ORVIETO – Si è conclusa la prima serie d’incontri promossi dagli Ordini professionali degli Architetti e degli Ingegneri della provincia di Terni ed organizzati dal Centro Studi Ridolfi presso la sede del Centro Studi “Città di Orvieto” a Palazzo Negroni.
Ai corsi riguardanti temi d’interesse anche non strettamente legati agli aspetti disciplinari, ma con delle ricadute sull’economia di settore hanno partecipato 122 professionisti.

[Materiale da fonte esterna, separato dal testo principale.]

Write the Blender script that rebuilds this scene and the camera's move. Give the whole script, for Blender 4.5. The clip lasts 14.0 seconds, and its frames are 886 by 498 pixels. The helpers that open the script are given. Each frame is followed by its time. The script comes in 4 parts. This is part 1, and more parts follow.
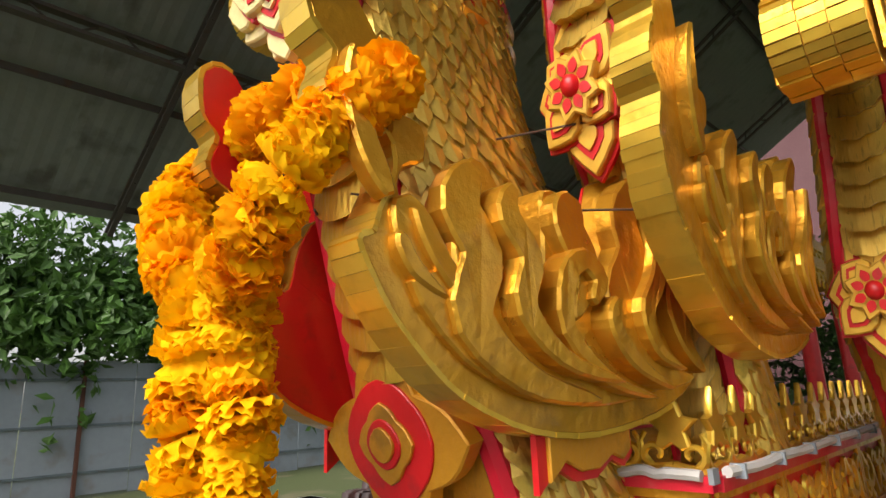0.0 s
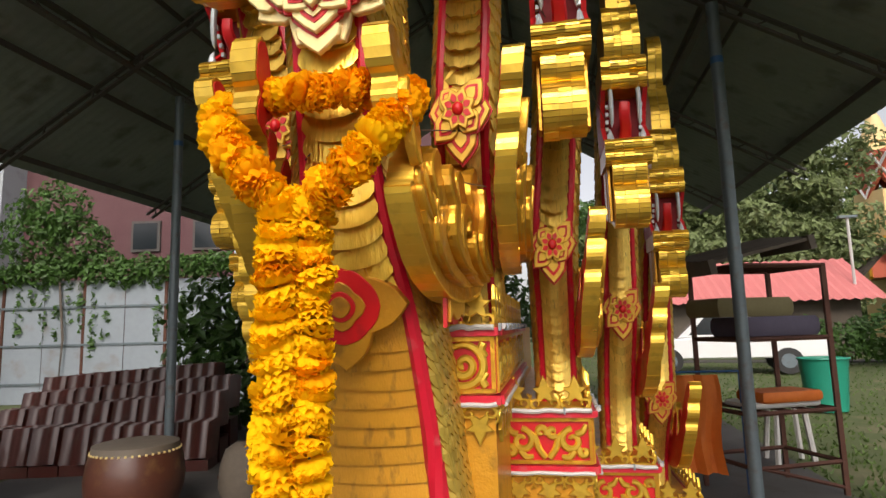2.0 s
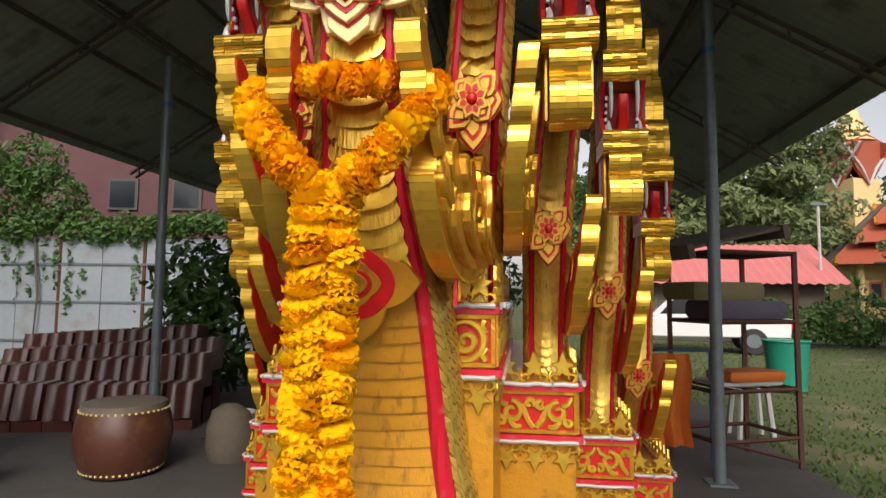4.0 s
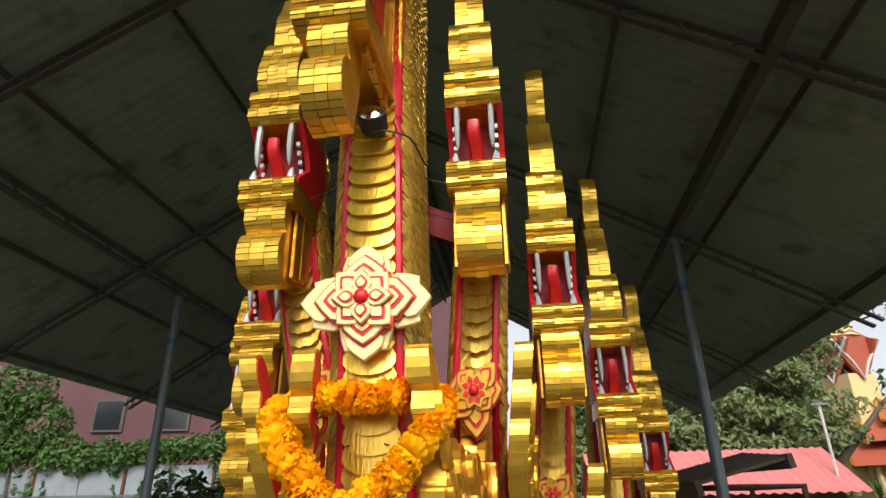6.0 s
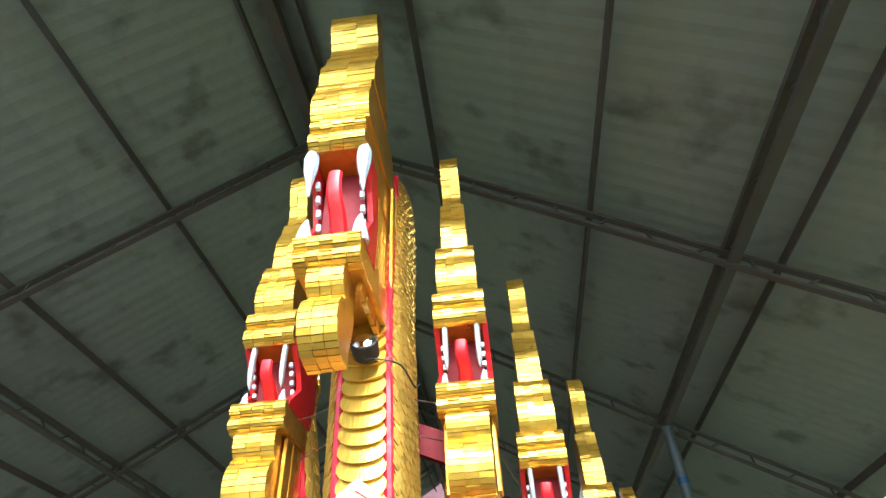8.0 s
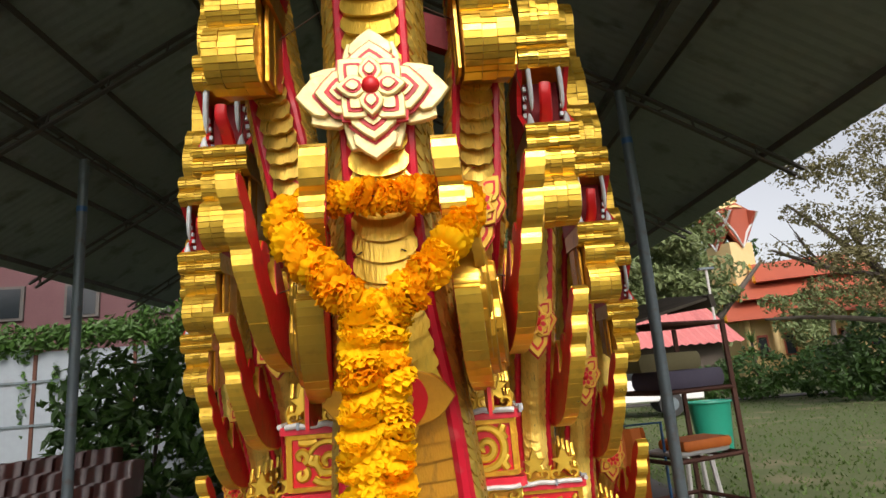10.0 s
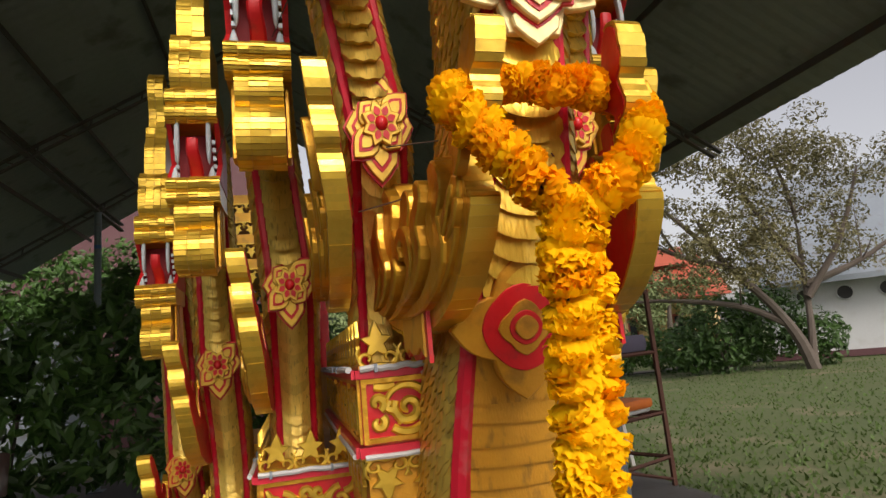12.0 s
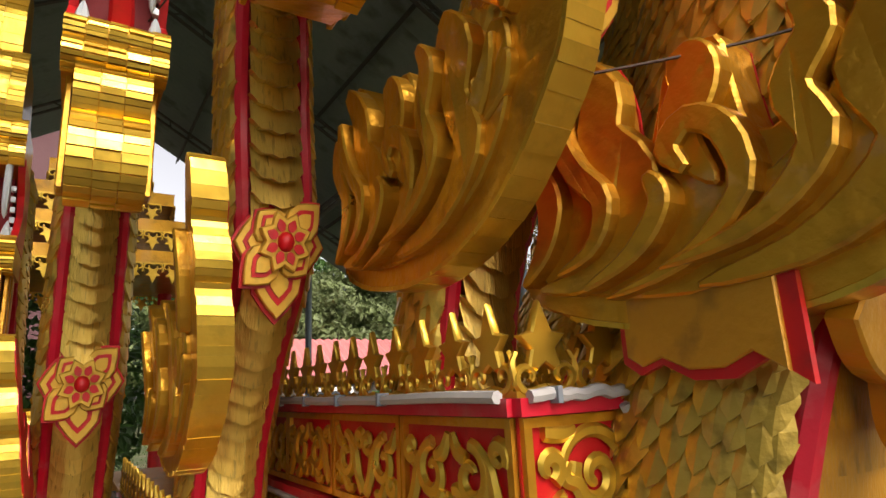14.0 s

Nel primo incontro di sabato 11 maggio scorso, sono stati affrontati gli aspetti del regime degli appalti pubblici, tema che riveste un ruolo non secondario nell’economia del Paese. Il relatore prof. Stefano Villamena, ordinario di Diritto amministrativo presso l’Università di Macerata, ha evidenziato alcune criticità del sistema vigente che possono rendere problematiche le realizzazioni in un’ottica di qualità e certezza dei tempi.
La normativa italiana, in difformità con quanto previsto dalla normativa europea, consente ancora di assegnare gare con il criterio del prezzo inferiore. Questa circostanza, unita alla difficoltà della stazione appaltante di effettuare verifiche puntuali sui ribassi eccessivi, consente di aggiudicare gare d’appalto con ribassi anche del 40-50% rispetto a quanto previsto. Appare evidente che la correttezza formale della gara potrà non corrispondere alla qualità dell’opera realizzata, generando un vantaggio solo apparente per la collettività.
Al contrario, la normativa vigente consente alle stazioni appaltanti di perseguire la finalità della massima qualità dell’opera sia tramite l’introduzione di clausole ecologiche, che andrebbero a premiare le proposte caratterizzate in termini di sostenibilità, come anche di fissare il costo finale dell’opera e premiare le proposte che aggiungano, a quanto richiesto, standard qualitativi e prestazionali migliorati.
Nel secondo dei seminari, introdotti dall’arch. Ferruccio Della Fina, vice presidente dell’Ordine degli Architetti della provincia di Terni, l’arch. Sara Manarin e l’ing. Francesca D’Uffizi hanno affrontato un tema che sta trasformando il mondo della progettazione delle opere di architettura e ingegneria noto come Building Information Modeling (BIM).
Questo nuovo modo di concepire l’insieme delle attività che costruiscono il progetto e portano alla realizzazione dell’opera, introdotto negli Stati Uniti dal 2007 ed in Italia dal 1° gennaio 2019, sebbene ancora con incertezze nelle procedure e per opere complesse di importo superiori a 100 milioni di euro, diverrà obbligatorio per tutte le opere d’importo a base di gara inferiore a 1 milione di euro, a decorrere dal 1° gennaio 2025.
Spesso confuso con il mero utilizzo di software di ultima generazione, si tratta di un cambiamento di strategia all’interno del processo progettuale che utilizza nuove parole chiave come: ecosistema collaborativo, flessibilità e capacità di adeguamento alle esigenze, modello virtuale informatizzato.
Dagli approfondimenti è emerso che il mondo delle costruzioni ha bisogno di concrete azioni di empowerment che restituiscano affidabilità e solidità, perché le competenze professionali e l’impegno sono “capitali” che possono essere misurati solo quando l’unità di valutazione è inclusiva e comune; ovvero: la virtuosità solistica rischia di non avere mercato. Un settore importante per l’economia del Paese, com’è quello delle costruzioni, cerca quindi di disegnare in modo ampio le strategie di sviluppo per i decenni successivi.